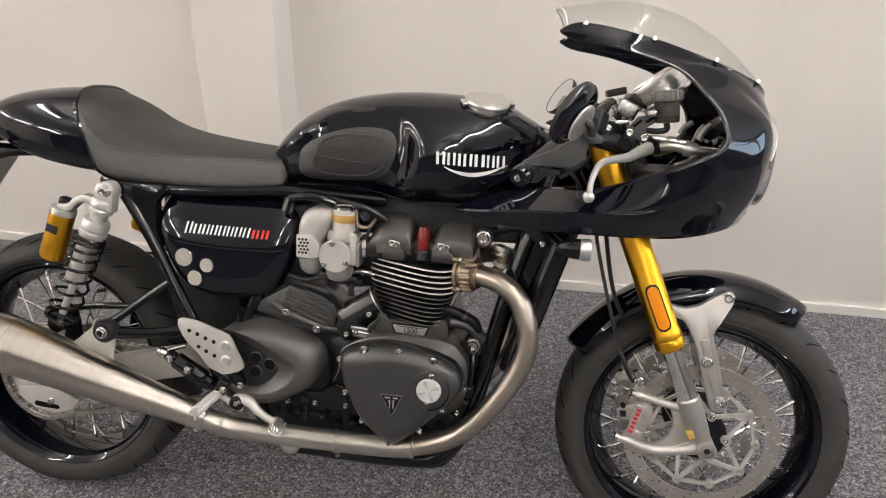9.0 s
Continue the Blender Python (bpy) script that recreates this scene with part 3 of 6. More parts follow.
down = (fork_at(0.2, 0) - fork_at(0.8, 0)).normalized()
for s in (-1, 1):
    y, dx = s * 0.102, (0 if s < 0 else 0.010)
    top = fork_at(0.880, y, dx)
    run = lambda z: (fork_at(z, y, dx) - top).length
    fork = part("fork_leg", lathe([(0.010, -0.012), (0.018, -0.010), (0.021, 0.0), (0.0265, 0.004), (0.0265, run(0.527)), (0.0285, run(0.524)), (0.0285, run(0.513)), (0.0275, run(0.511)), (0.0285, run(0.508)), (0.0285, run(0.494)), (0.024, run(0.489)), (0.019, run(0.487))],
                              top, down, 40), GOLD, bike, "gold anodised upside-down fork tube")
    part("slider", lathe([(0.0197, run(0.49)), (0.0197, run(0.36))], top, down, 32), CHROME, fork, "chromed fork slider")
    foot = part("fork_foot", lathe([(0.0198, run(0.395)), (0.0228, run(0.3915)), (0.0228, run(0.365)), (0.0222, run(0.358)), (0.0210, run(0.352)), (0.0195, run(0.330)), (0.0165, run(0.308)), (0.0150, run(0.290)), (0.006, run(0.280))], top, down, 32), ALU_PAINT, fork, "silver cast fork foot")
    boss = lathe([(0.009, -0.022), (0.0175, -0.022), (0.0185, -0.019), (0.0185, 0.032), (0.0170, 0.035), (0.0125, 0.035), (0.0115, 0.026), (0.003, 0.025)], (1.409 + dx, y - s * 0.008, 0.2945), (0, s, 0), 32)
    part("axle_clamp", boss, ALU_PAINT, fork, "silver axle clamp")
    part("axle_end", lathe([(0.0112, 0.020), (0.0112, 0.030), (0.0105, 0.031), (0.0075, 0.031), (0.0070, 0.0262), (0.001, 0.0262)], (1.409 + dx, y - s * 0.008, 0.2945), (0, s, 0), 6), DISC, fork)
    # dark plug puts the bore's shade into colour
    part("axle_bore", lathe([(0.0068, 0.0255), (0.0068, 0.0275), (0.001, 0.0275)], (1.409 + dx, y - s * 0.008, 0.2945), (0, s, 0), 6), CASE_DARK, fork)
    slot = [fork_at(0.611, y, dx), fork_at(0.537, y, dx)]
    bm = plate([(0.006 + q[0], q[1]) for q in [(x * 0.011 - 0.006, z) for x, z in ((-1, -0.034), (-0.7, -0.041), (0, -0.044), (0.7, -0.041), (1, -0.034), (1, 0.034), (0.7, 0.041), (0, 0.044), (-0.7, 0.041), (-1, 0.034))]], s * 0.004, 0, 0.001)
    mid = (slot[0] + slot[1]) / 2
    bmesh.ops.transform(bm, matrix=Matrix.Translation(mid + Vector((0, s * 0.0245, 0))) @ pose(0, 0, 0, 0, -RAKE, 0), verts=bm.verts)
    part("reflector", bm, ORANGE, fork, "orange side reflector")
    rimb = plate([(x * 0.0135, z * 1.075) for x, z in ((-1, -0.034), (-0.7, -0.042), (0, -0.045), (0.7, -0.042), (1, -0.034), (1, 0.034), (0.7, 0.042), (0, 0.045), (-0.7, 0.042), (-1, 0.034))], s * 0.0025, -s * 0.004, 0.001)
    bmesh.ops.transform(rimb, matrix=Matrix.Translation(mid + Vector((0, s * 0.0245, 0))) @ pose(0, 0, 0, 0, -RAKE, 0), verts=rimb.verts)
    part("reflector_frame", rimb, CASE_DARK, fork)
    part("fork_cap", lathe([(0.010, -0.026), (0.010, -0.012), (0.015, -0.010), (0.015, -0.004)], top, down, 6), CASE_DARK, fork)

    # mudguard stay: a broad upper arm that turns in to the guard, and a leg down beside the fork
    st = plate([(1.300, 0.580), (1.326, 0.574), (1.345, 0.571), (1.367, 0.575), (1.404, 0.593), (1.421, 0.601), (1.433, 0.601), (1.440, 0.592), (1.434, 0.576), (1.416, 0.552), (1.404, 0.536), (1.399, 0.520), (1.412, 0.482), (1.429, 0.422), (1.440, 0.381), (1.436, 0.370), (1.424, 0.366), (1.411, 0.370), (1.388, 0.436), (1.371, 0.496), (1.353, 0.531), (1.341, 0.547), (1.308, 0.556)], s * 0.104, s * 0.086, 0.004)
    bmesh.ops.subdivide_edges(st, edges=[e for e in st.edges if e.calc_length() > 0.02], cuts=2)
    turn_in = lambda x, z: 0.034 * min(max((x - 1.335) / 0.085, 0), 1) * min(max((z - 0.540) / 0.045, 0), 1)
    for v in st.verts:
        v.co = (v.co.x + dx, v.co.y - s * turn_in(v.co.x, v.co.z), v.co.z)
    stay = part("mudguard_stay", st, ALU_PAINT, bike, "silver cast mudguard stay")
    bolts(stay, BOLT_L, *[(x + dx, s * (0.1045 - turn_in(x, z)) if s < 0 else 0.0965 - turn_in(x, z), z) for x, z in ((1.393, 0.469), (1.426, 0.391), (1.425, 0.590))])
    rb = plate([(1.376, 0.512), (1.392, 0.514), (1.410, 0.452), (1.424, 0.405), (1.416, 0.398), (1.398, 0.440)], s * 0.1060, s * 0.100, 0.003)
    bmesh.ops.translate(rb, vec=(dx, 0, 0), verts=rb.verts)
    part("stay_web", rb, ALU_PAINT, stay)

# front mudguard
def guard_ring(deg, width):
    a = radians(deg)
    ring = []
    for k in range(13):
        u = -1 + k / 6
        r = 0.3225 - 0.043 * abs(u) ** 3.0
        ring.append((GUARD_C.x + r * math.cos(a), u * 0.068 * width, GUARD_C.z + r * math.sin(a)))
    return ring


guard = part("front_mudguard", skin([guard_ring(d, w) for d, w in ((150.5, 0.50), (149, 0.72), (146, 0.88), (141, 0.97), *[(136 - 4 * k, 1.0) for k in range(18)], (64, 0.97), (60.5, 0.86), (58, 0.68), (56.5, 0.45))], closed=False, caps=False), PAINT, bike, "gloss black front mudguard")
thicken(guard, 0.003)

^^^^

- [Direction]
Copy the listing word for word, excluding its pictures.

- [Final result]
9.0 s
Continue the Blender Python (bpy) script that recreates this scene with part 3 of 6. More parts follow.
down = (fork_at(0.2, 0) - fork_at(0.8, 0)).normalized()
for s in (-1, 1):
    y, dx = s * 0.102, (0 if s < 0 else 0.010)
    top = fork_at(0.880, y, dx)
    run = lambda z: (fork_at(z, y, dx) - top).length
    fork = part("fork_leg", lathe([(0.010, -0.012), (0.018, -0.010), (0.021, 0.0), (0.0265, 0.004), (0.0265, run(0.527)), (0.0285, run(0.524)), (0.0285, run(0.513)), (0.0275, run(0.511)), (0.0285, run(0.508)), (0.0285, run(0.494)), (0.024, run(0.489)), (0.019, run(0.487))],
                              top, down, 40), GOLD, bike, "gold anodised upside-down fork tube")
    part("slider", lathe([(0.0197, run(0.49)), (0.0197, run(0.36))], top, down, 32), CHROME, fork, "chromed fork slider")
    foot = part("fork_foot", lathe([(0.0198, run(0.395)), (0.0228, run(0.3915)), (0.0228, run(0.365)), (0.0222, run(0.358)), (0.0210, run(0.352)), (0.0195, run(0.330)), (0.0165, run(0.308)), (0.0150, run(0.290)), (0.006, run(0.280))], top, down, 32), ALU_PAINT, fork, "silver cast fork foot")
    boss = lathe([(0.009, -0.022), (0.0175, -0.022), (0.0185, -0.019), (0.0185, 0.032), (0.0170, 0.035), (0.0125, 0.035), (0.0115, 0.026), (0.003, 0.025)], (1.409 + dx, y - s * 0.008, 0.2945), (0, s, 0), 32)
    part("axle_clamp", boss, ALU_PAINT, fork, "silver axle clamp")
    part("axle_end", lathe([(0.0112, 0.020), (0.0112, 0.030), (0.0105, 0.031), (0.0075, 0.031), (0.0070, 0.0262), (0.001, 0.0262)], (1.409 + dx, y - s * 0.008, 0.2945), (0, s, 0), 6), DISC, fork)
    # dark plug puts the bore's shade into colour
    part("axle_bore", lathe([(0.0068, 0.0255), (0.0068, 0.0275), (0.001, 0.0275)], (1.409 + dx, y - s * 0.008, 0.2945), (0, s, 0), 6), CASE_DARK, fork)
    slot = [fork_at(0.611, y, dx), fork_at(0.537, y, dx)]
    bm = plate([(0.006 + q[0], q[1]) for q in [(x * 0.011 - 0.006, z) for x, z in ((-1, -0.034), (-0.7, -0.041), (0, -0.044), (0.7, -0.041), (1, -0.034), (1, 0.034), (0.7, 0.041), (0, 0.044), (-0.7, 0.041), (-1, 0.034))]], s * 0.004, 0, 0.001)
    mid = (slot[0] + slot[1]) / 2
    bmesh.ops.transform(bm, matrix=Matrix.Translation(mid + Vector((0, s * 0.0245, 0))) @ pose(0, 0, 0, 0, -RAKE, 0), verts=bm.verts)
    part("reflector", bm, ORANGE, fork, "orange side reflector")
    rimb = plate([(x * 0.0135, z * 1.075) for x, z in ((-1, -0.034), (-0.7, -0.042), (0, -0.045), (0.7, -0.042), (1, -0.034), (1, 0.034), (0.7, 0.042), (0, 0.045), (-0.7, 0.042), (-1, 0.034))], s * 0.0025, -s * 0.004, 0.001)
    bmesh.ops.transform(rimb, matrix=Matrix.Translation(mid + Vector((0, s * 0.0245, 0))) @ pose(0, 0, 0, 0, -RAKE, 0), verts=rimb.verts)
    part("reflector_frame", rimb, CASE_DARK, fork)
    part("fork_cap", lathe([(0.010, -0.026), (0.010, -0.012), (0.015, -0.010), (0.015, -0.004)], top, down, 6), CASE_DARK, fork)

    # mudguard stay: a broad upper arm that turns in to the guard, and a leg down beside the fork
    st = plate([(1.300, 0.580), (1.326, 0.574), (1.345, 0.571), (1.367, 0.575), (1.404, 0.593), (1.421, 0.601), (1.433, 0.601), (1.440, 0.592), (1.434, 0.576), (1.416, 0.552), (1.404, 0.536), (1.399, 0.520), (1.412, 0.482), (1.429, 0.422), (1.440, 0.381), (1.436, 0.370), (1.424, 0.366), (1.411, 0.370), (1.388, 0.436), (1.371, 0.496), (1.353, 0.531), (1.341, 0.547), (1.308, 0.556)], s * 0.104, s * 0.086, 0.004)
    bmesh.ops.subdivide_edges(st, edges=[e for e in st.edges if e.calc_length() > 0.02], cuts=2)
    turn_in = lambda x, z: 0.034 * min(max((x - 1.335) / 0.085, 0), 1) * min(max((z - 0.540) / 0.045, 0), 1)
    for v in st.verts:
        v.co = (v.co.x + dx, v.co.y - s * turn_in(v.co.x, v.co.z), v.co.z)
    stay = part("mudguard_stay", st, ALU_PAINT, bike, "silver cast mudguard stay")
    bolts(stay, BOLT_L, *[(x + dx, s * (0.1045 - turn_in(x, z)) if s < 0 else 0.0965 - turn_in(x, z), z) for x, z in ((1.393, 0.469), (1.426, 0.391), (1.425, 0.590))])
    rb = plate([(1.376, 0.512), (1.392, 0.514), (1.410, 0.452), (1.424, 0.405), (1.416, 0.398), (1.398, 0.440)], s * 0.1060, s * 0.100, 0.003)
    bmesh.ops.translate(rb, vec=(dx, 0, 0), verts=rb.verts)
    part("stay_web", rb, ALU_PAINT, stay)

# front mudguard
def guard_ring(deg, width):
    a = radians(deg)
    ring = []
    for k in range(13):
        u = -1 + k / 6
        r = 0.3225 - 0.043 * abs(u) ** 3.0
        ring.append((GUARD_C.x + r * math.cos(a), u * 0.068 * width, GUARD_C.z + r * math.sin(a)))
    return ring


guard = part("front_mudguard", skin([guard_ring(d, w) for d, w in ((150.5, 0.50), (149, 0.72), (146, 0.88), (141, 0.97), *[(136 - 4 * k, 1.0) for k in range(18)], (64, 0.97), (60.5, 0.86), (58, 0.68), (56.5, 0.45))], closed=False, caps=False), PAINT, bike, "gloss black front mudguard")
thicken(guard, 0.003)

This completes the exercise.